Keep to the lines between the one holding "pose from metres" and the one holding "keys = carried.animation_data", inclusive, and write them out exactly.
↓↓↓
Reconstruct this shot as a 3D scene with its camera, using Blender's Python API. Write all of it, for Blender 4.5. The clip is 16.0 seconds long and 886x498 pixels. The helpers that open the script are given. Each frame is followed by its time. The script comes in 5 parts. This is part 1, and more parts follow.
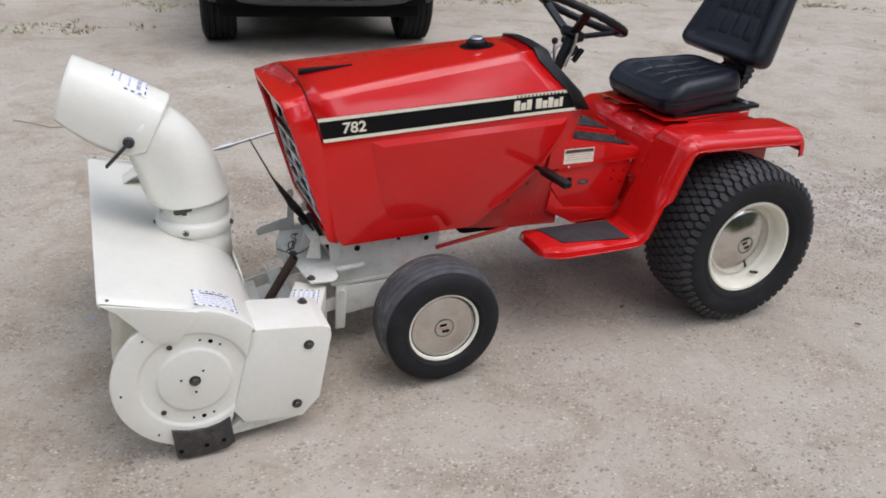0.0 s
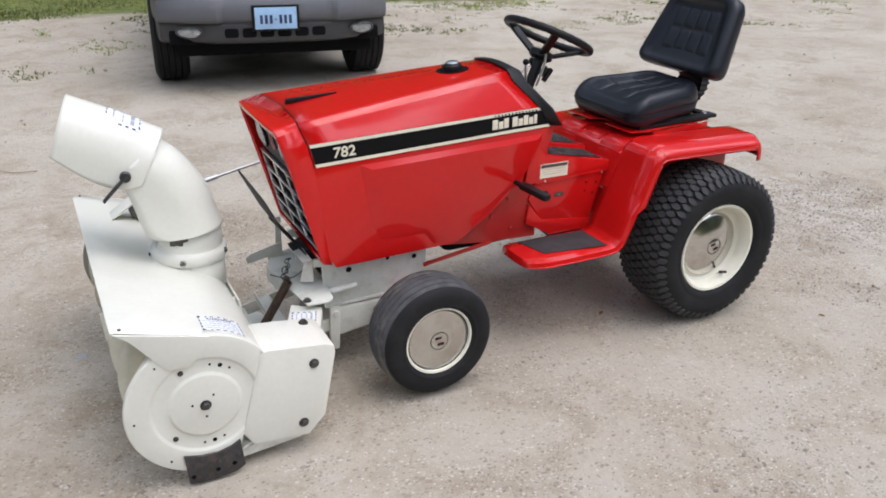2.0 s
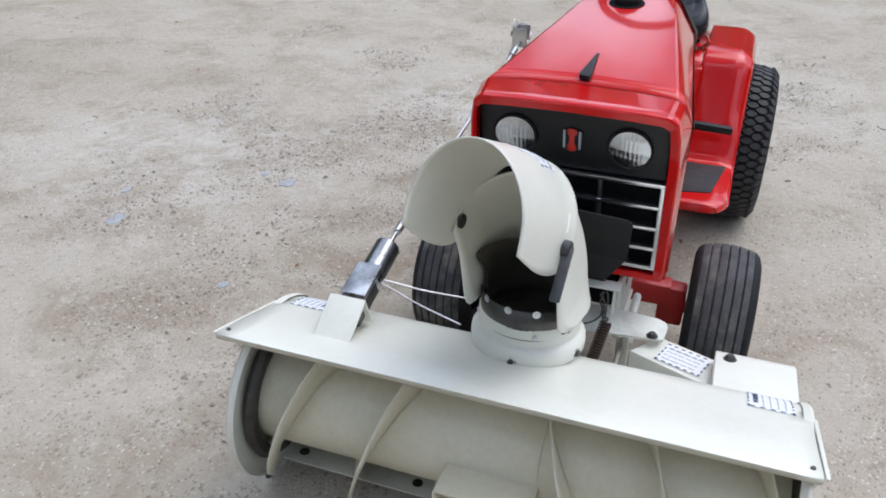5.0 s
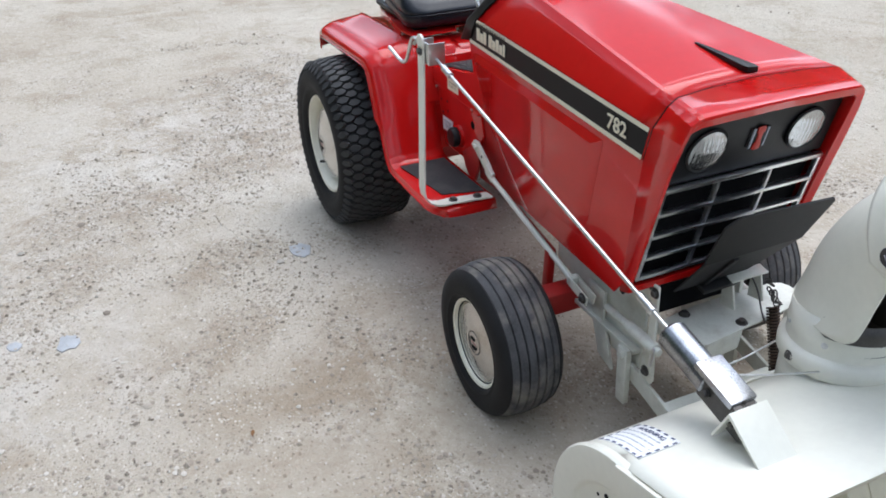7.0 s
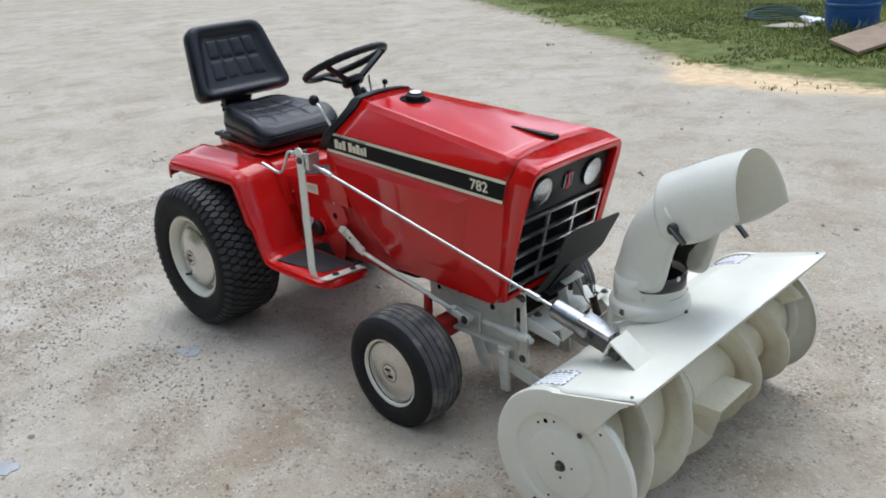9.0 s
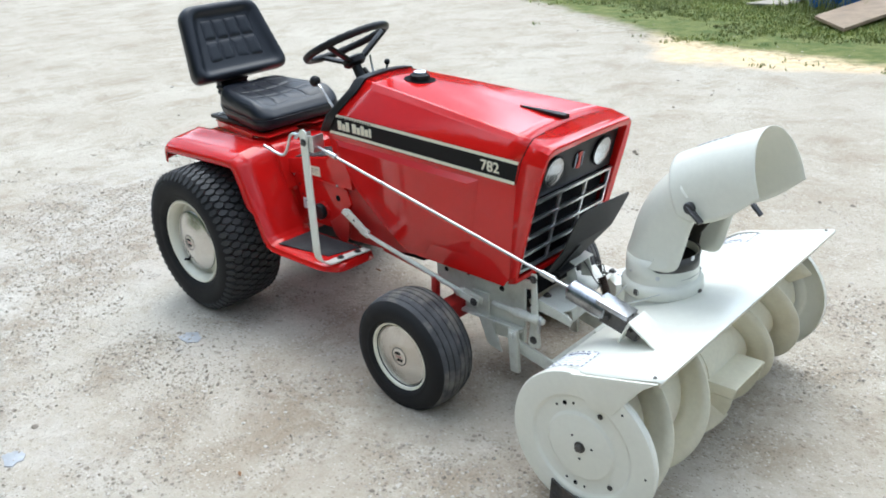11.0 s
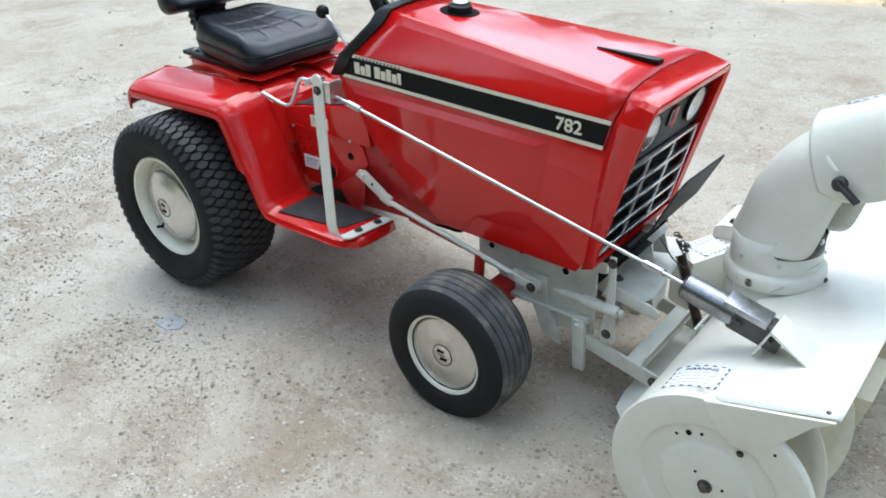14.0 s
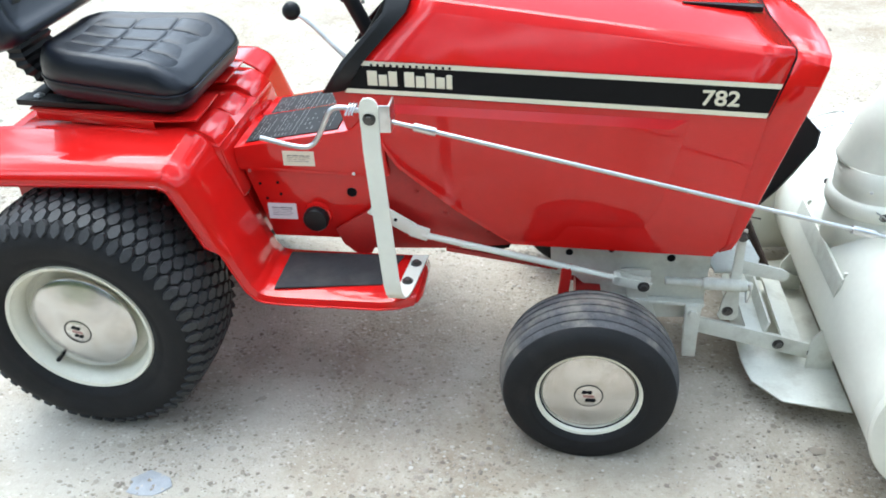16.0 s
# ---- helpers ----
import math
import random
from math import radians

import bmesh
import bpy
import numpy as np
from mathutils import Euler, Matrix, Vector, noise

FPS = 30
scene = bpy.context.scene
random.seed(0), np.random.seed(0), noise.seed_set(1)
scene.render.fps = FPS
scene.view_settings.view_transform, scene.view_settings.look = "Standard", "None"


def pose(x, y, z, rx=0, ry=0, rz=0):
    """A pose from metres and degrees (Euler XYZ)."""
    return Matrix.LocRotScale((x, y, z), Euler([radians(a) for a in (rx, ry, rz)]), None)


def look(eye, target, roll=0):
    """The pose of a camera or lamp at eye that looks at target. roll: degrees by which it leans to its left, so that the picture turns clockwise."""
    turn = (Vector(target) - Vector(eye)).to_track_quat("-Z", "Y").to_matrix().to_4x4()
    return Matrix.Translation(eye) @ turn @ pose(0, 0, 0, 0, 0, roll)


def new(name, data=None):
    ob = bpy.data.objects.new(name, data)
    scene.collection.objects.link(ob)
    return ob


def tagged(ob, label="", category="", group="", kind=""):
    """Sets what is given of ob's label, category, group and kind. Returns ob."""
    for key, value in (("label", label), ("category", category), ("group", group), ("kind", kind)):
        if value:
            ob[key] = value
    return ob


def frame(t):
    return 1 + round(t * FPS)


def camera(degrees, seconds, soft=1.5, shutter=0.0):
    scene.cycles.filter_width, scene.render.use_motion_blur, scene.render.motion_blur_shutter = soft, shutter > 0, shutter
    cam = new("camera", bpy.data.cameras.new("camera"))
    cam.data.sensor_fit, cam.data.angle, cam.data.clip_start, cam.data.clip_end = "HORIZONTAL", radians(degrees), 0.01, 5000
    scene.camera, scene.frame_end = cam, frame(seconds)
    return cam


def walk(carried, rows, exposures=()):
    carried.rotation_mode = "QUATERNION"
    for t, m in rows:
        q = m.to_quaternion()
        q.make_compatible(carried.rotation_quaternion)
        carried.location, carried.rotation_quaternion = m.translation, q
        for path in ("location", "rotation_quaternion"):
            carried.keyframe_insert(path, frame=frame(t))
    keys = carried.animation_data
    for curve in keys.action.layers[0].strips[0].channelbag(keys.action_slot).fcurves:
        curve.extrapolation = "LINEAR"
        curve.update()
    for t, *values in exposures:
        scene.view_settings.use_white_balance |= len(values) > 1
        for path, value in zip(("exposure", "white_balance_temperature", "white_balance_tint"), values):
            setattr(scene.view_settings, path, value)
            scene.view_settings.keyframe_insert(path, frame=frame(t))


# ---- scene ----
↑↑↑
**ANSWER TO THIS TASK**
    """A pose from metres and degrees (Euler XYZ)."""
    return Matrix.LocRotScale((x, y, z), Euler([radians(a) for a in (rx, ry, rz)]), None)


def look(eye, target, roll=0):
    """The pose of a camera or lamp at eye that looks at target. roll: degrees by which it leans to its left, so that the picture turns clockwise."""
    turn = (Vector(target) - Vector(eye)).to_track_quat("-Z", "Y").to_matrix().to_4x4()
    return Matrix.Translation(eye) @ turn @ pose(0, 0, 0, 0, 0, roll)


def new(name, data=None):
    ob = bpy.data.objects.new(name, data)
    scene.collection.objects.link(ob)
    return ob


def tagged(ob, label="", category="", group="", kind=""):
    """Sets what is given of ob's label, category, group and kind. Returns ob."""
    for key, value in (("label", label), ("category", category), ("group", group), ("kind", kind)):
        if value:
            ob[key] = value
    return ob


def frame(t):
    return 1 + round(t * FPS)


def camera(degrees, seconds, soft=1.5, shutter=0.0):
    scene.cycles.filter_width, scene.render.use_motion_blur, scene.render.motion_blur_shutter = soft, shutter > 0, shutter
    cam = new("camera", bpy.data.cameras.new("camera"))
    cam.data.sensor_fit, cam.data.angle, cam.data.clip_start, cam.data.clip_end = "HORIZONTAL", radians(degrees), 0.01, 5000
    scene.camera, scene.frame_end = cam, frame(seconds)
    return cam


def walk(carried, rows, exposures=()):
    carried.rotation_mode = "QUATERNION"
    for t, m in rows:
        q = m.to_quaternion()
        q.make_compatible(carried.rotation_quaternion)
        carried.location, carried.rotation_quaternion = m.translation, q
        for path in ("location", "rotation_quaternion"):
            carried.keyframe_insert(path, frame=frame(t))
    keys = carried.animation_data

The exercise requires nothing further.